Three projectiles struck the heart of Tel Aviv’s financial district on Tuesday morning, in what Israeli officials described as one of the most significant Hezbollah attacks since the collapse of the April ceasefire agreement. Two of the incoming rockets were intercepted by Iron Dome air defence batteries over the city centre. The third broke through the lid of the Azrael underground parking complex in the Azrael Tower complex, detonating with explosive force in the subterranean level.
Five people were killed in the Azrael blast and 32 were wounded, eight of them in critical condition, according to the Magen David Adom emergency service. A further two people died when a bus bomb detonated on Begin Boulevard in what investigators believe was a second, coordinated attack. Hezbollah claimed responsibility for both strikes within minutes of the strikes landing.
The Azrael Tower complex houses a mix of financial services firms, legal offices, and a shopping arcade that was busy at the time of the strike. Fire crews worked for more than two hours to contain a fire that spread from the parking levels to part of the ground floor. Structural engineers were called in to assess whether the tower’s foundations had been compromised.

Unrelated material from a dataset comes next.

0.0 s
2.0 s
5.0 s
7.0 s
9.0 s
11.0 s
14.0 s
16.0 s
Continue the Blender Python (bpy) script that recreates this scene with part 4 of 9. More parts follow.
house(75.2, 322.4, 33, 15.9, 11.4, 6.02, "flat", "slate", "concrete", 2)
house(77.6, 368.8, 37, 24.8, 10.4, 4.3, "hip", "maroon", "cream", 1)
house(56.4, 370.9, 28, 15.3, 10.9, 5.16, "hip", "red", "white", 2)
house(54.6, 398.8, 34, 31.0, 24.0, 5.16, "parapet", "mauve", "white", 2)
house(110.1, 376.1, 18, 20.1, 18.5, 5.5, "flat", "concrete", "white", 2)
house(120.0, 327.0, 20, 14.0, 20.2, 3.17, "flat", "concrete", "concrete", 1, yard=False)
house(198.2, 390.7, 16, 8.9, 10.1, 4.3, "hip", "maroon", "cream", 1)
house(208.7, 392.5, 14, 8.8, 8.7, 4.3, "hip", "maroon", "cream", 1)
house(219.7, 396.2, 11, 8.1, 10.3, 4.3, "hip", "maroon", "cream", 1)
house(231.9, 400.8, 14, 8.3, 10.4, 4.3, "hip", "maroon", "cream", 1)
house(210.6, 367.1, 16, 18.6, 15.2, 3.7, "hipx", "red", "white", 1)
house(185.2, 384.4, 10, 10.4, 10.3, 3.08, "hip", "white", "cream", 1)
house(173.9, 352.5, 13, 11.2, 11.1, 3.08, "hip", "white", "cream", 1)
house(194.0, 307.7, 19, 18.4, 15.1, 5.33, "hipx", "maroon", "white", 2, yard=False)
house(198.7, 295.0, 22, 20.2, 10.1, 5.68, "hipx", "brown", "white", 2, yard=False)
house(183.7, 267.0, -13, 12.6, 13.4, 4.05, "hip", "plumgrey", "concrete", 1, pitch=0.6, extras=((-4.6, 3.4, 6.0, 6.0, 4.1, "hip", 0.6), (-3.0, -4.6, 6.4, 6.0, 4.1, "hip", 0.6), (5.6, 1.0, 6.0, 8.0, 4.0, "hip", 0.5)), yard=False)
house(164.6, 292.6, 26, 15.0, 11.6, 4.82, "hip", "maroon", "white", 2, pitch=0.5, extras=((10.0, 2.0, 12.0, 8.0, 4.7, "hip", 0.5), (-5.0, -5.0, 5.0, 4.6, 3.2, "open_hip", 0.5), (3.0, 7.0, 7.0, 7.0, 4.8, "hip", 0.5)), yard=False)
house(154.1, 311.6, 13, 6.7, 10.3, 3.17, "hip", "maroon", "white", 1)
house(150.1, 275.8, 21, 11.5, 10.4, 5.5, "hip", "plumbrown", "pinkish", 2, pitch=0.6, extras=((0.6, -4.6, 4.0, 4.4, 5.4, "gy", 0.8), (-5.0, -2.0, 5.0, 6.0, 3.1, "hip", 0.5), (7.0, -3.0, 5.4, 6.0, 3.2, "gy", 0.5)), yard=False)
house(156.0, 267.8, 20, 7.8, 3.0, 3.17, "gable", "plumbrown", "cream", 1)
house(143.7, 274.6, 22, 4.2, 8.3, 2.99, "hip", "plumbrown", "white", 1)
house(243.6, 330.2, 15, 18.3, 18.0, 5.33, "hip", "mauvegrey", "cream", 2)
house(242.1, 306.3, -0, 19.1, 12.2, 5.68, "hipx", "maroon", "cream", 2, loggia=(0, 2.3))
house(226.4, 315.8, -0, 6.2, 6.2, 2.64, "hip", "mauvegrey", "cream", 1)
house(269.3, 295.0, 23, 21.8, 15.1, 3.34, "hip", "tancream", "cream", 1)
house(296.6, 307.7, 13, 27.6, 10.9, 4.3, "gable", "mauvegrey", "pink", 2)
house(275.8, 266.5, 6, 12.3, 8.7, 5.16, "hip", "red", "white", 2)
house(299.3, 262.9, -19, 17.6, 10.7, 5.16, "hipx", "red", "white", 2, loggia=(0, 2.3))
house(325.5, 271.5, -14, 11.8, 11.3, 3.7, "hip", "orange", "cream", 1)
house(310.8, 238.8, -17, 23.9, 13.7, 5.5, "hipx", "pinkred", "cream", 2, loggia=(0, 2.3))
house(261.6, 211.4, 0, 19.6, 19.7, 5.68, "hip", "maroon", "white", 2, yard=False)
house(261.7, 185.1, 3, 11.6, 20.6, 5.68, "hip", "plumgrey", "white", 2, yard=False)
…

Sirens blared across the Gush Dan metropolitan area — Tel Aviv’s densely populated central corridor — for approximately 25 minutes asIron Dome batteries engaged secondary incoming barrages near the city’s northern suburbs. Israel’s national airline EL AL grounded all flights in and out of Ben Gurion International Airport for six hours following the strikes, disrupting the travel plans of thousands. The airport resumed operations at 14:40 local time.

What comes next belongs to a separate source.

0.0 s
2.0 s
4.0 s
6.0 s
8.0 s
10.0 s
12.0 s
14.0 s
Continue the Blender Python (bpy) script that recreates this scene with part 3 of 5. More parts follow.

Ninety minutes after the Tel Aviv strikes landed, the Israel Defense Forces confirmed an air strike on Baalbek in eastern Lebanon, a known Hezbollah stronghold. The IDF said the target was a weapons storage facility. No casualties were reported from the Baalbek strike as of publication. The Lebanese Ministry of Health said hospitals in the Bekaa Valley were already at capacity following days of intensified cross-border exchanges.

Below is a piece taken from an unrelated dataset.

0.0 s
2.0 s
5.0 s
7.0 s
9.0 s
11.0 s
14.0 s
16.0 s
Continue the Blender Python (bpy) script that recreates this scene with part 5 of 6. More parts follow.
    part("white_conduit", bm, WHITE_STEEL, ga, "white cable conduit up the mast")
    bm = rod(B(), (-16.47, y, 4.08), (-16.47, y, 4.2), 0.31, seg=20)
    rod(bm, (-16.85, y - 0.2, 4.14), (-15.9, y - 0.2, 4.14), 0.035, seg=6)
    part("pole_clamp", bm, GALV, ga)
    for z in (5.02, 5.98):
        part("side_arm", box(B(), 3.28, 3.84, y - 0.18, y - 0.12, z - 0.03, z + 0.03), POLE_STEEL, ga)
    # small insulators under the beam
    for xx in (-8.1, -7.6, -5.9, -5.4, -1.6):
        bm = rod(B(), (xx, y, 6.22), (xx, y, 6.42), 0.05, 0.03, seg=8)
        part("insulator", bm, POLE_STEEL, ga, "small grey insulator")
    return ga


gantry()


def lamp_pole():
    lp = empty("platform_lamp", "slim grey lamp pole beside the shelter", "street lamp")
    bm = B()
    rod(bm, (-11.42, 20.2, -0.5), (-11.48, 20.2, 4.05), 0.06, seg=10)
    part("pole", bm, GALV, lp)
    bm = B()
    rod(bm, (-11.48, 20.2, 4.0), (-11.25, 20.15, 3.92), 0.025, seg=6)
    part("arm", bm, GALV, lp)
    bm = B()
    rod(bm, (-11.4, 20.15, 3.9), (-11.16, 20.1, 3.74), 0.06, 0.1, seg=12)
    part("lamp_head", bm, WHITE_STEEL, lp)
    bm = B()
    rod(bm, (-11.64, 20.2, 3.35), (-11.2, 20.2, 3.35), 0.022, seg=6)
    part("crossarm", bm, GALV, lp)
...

In Gaza, hospitals were overwhelmed as mass casualty reports from adjacent IDF operations filtered in. The World Health Organisation issued a statement saying three of the territory’s largest medical facilities had received more than 200 wounded in a 24-hour window, calling the situation “catastrophic.”
The UN Security Council held an emergency session late Tuesday afternoon New York time. Secretary-General António Guterres urged all parties to return to ceasefire terms agreed in April, warning that the region was “one miscalculation away from a full-scale war.” Qatar and Oman opened emergency diplomatic channels with both Washington and Tehran in an attempt to de-escalate. The US State Department said it was “monitoring events closely” but declined to say whether the strikes had altered the $8 billion arms transfer package approved last week.
The USS Truman aircraft carrier and its strike group repositioned eastward from the Mediterranean into the Arabian Sea overnight, a move Defence analysts interpreted as a show of force signalling to Tehran. Iran’s Revolutionary Guard Corps was placed on a “full war footing” state of readiness, according to a statement from IRGC headquarters in Tehran — language used before previous confrontations.
Tel Aviv’s financial markets halted trading for 35 minutes following the Azrael strike before recovering. The shekel stabilised against the dollar by midday.
Hezbollah’s media office issued a statement saying Tuesday’s attacks were “a reply to the Zionist enemy assassinations in the Bekaa and our continued right to defend Lebanon.” Israeli Prime Minister Benjamin Netanyahu convened an emergency security cabinet meeting that lasted four hours. No decision on a ground operation was announced by press time, though two cabinet ministers told Israeli media a ground incursion into southern Lebanon remained “on the table.”